For the ninety minutes of the 2010 final, Cruyff, like everyone else, was at the mercy of events. Granted, he anticipated their likely outcome, but had Arjen Robben converted the chance Sneijder offered him in the 62nd minute, it would have been hard to see past a 1-0 victory for Holland and the slamming of the Dutch manager’s door in Cruyff’s face. The style-results debate would have seemed academic, as Van Marwijk’s Holland would have succeeded in doing what more stylish predecessors had failed to do: win.
But they didn’t win. They lost, and they lost badly. They were dirty, cynical, petulant and self-deceiving (Howard Webb’s fault, Arjen? No: yours, for missing a sitter). It looked bad – to a global audience of seven hundred million – and it was bad. In the immediate aftermath, when the Dutch team and its manager were still reproaching the referee, Cruyff spoke again: “This ugly, vulgar, hard, hermetic, hardly eye-catching, hardly football style, yes it served the Dutch to unsettle Spain. If with this they got satisfaction, fine, but they ended up losing. They were playing anti-football.” Not “total football”, not even football, but its antithesis.
On the field, Cruyff was often described as a chess-player, thinking two or three moves ahead. It is a cliché, but life is often like a cliché. Here, we see him thinking beyond the post-match excuse-making and finger-pointing, to the time when Holland will prove capable of looking at itself to identify what went wrong. When it does, there is every chance that the pendulum that has swung so far away from ‘total football’ may swing back towards the strong desire for an updated version of it. Cruyff is currently the manager of the Catalonian national team, but he is a virtual deity in Catalonia; were he to break contract to accept the post as coach of the Dutch team, his worshippers would understand his decision.
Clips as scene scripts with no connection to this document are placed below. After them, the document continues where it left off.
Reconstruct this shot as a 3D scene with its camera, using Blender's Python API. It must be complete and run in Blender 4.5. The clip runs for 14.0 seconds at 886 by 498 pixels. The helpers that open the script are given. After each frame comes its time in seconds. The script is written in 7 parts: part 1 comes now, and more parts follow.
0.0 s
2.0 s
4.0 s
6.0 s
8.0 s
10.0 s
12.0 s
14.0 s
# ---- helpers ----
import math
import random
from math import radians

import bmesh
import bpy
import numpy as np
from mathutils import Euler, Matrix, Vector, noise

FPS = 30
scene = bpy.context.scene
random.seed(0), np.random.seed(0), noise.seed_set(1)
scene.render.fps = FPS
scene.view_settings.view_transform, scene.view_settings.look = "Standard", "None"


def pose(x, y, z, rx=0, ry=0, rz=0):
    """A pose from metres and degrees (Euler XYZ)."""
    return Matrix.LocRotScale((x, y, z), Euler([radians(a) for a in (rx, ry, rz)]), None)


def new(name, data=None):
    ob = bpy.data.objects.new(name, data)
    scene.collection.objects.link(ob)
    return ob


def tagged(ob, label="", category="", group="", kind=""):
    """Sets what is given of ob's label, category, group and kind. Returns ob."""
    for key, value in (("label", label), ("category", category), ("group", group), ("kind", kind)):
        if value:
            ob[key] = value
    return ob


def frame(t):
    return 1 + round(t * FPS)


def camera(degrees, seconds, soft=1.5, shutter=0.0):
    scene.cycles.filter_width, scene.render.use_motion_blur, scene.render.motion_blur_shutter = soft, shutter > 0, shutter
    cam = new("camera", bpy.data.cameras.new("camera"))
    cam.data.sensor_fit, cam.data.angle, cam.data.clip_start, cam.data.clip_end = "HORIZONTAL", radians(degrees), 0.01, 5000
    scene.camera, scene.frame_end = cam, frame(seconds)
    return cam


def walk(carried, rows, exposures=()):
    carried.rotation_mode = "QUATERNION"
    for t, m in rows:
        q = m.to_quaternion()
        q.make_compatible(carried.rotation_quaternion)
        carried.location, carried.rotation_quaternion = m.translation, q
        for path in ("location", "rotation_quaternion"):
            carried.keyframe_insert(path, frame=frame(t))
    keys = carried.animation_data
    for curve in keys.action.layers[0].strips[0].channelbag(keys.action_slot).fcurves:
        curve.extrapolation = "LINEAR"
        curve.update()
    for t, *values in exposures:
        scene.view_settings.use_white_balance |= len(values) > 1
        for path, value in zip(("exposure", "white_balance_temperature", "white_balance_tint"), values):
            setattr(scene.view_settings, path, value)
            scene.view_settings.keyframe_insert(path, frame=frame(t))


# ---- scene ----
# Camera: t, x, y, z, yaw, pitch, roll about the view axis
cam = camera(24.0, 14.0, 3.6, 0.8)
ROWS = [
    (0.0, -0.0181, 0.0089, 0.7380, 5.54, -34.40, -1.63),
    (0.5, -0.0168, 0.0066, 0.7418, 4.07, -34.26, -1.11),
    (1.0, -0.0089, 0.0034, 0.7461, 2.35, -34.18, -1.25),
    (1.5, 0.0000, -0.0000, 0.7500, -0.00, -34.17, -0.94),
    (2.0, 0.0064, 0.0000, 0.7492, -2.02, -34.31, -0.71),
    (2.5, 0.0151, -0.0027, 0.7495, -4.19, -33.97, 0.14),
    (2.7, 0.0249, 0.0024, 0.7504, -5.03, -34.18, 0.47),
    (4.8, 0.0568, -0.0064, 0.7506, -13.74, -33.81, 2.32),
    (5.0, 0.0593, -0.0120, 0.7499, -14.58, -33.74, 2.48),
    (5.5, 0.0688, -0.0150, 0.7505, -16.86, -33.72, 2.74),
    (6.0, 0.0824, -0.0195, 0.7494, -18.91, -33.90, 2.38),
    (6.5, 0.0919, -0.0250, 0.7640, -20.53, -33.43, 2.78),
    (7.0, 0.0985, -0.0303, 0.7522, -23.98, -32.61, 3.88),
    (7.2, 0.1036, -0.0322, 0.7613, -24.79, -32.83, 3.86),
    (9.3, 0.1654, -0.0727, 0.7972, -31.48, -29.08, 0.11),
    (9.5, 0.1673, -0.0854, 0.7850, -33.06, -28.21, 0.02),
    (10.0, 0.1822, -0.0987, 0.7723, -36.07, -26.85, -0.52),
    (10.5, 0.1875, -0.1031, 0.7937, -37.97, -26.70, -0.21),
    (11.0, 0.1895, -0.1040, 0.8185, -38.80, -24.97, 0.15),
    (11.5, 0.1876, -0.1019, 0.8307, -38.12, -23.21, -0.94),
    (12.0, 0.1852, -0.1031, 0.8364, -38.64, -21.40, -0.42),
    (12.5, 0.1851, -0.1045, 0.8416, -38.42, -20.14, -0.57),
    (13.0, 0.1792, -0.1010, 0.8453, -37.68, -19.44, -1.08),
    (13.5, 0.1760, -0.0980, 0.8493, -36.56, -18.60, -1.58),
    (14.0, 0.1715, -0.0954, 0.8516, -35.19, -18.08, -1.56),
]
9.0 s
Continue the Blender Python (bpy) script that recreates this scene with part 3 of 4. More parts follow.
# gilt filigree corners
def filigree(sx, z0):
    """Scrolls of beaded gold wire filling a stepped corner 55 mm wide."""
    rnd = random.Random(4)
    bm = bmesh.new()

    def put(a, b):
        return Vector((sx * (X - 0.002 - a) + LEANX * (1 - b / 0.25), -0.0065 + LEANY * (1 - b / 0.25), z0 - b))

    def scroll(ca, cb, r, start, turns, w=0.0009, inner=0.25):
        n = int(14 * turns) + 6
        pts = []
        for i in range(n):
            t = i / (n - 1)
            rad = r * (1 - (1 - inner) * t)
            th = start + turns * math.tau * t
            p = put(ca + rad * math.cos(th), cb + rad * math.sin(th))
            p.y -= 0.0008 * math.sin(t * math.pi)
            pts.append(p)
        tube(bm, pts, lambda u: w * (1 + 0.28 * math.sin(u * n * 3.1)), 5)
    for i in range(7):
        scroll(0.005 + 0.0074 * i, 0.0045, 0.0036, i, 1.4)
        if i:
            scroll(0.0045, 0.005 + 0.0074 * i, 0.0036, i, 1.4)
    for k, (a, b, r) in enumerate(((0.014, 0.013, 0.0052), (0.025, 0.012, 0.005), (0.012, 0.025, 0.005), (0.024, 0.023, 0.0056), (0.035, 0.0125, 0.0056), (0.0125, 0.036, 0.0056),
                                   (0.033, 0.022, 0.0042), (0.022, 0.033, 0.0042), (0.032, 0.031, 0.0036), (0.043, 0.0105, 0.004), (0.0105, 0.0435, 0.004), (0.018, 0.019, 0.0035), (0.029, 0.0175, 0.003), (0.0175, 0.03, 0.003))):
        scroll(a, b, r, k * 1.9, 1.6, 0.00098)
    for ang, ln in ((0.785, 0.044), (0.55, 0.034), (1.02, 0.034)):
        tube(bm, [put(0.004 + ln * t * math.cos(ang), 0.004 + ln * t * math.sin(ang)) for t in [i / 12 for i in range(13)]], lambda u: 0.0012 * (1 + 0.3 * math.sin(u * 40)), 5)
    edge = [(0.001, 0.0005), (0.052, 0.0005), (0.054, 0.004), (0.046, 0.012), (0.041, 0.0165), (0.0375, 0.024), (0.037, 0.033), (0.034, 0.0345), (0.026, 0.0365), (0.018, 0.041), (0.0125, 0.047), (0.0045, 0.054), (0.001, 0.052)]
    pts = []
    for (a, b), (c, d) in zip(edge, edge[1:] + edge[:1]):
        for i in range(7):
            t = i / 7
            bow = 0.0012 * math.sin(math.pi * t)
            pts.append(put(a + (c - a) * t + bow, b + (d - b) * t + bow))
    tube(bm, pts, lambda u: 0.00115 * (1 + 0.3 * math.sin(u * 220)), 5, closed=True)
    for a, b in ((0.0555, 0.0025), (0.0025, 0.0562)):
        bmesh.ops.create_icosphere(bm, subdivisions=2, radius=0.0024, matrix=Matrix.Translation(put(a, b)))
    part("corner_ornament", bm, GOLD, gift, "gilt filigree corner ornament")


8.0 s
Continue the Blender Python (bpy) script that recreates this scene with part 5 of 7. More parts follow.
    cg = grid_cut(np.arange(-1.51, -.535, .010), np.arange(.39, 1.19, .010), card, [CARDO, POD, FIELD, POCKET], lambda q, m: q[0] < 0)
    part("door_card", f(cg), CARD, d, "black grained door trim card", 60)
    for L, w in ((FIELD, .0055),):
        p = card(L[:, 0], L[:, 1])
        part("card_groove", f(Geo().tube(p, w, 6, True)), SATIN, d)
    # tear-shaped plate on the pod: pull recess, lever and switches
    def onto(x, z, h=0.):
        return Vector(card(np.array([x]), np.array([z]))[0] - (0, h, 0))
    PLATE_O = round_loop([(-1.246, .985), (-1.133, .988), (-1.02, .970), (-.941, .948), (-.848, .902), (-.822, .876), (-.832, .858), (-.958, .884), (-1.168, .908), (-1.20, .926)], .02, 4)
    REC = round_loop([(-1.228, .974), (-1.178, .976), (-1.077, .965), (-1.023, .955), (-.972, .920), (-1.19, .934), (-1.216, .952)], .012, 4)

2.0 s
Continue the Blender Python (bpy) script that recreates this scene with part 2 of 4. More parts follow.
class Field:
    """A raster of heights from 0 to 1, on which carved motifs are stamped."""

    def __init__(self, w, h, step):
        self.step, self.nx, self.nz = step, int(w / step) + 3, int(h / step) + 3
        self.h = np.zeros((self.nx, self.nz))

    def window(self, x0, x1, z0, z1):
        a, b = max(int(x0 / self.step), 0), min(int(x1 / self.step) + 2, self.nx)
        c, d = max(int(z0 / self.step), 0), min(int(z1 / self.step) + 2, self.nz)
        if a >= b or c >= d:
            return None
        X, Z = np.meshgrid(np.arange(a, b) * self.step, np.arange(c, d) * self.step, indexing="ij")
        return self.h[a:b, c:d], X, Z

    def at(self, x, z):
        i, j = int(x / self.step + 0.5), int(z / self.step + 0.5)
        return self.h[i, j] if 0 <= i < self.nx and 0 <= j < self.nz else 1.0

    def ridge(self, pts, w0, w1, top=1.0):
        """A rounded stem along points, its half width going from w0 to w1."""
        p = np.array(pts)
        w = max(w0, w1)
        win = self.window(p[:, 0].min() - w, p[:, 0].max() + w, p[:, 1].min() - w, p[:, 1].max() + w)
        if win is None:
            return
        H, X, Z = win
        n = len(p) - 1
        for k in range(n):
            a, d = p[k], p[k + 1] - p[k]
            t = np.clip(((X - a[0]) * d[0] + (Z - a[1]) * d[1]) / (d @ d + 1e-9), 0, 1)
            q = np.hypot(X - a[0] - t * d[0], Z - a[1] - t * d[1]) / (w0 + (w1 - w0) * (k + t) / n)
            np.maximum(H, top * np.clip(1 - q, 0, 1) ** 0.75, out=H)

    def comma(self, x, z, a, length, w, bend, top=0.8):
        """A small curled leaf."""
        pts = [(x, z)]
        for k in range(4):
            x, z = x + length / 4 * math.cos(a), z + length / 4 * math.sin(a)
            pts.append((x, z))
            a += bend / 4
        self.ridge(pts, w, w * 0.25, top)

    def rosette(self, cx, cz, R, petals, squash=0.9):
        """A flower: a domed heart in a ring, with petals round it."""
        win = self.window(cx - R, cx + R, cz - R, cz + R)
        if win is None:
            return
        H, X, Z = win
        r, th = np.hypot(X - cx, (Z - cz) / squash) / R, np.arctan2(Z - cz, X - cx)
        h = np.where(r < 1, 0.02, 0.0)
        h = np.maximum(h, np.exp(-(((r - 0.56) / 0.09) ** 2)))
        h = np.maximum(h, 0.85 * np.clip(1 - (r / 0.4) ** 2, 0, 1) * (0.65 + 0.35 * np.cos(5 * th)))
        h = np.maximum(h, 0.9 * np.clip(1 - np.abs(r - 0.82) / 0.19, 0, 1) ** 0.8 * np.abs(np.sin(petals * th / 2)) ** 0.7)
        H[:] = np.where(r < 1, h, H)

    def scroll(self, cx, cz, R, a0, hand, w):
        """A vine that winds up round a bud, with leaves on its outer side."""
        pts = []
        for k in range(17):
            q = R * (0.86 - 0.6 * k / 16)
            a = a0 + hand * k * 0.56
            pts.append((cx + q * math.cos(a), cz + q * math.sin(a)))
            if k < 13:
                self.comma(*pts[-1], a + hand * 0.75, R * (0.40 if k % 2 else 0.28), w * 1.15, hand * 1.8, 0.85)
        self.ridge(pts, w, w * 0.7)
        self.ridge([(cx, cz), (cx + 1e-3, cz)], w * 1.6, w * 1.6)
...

Regarding Cruyff’s public statements both pre-and-post the World Cup Final, commentators are surely right to point out as a motivating factor his desire to draw attention to and consolidate his legacy as a player and a coach in Spain. Cruyff is inviting us to draw the correct conclusion that Spain’s victory was, to an extent, his. What commentators have missed is Cruyff’s sense of unfinished business, of ambition unachieved, of fulfillment through winning as a manager what should never have eluded him as a player.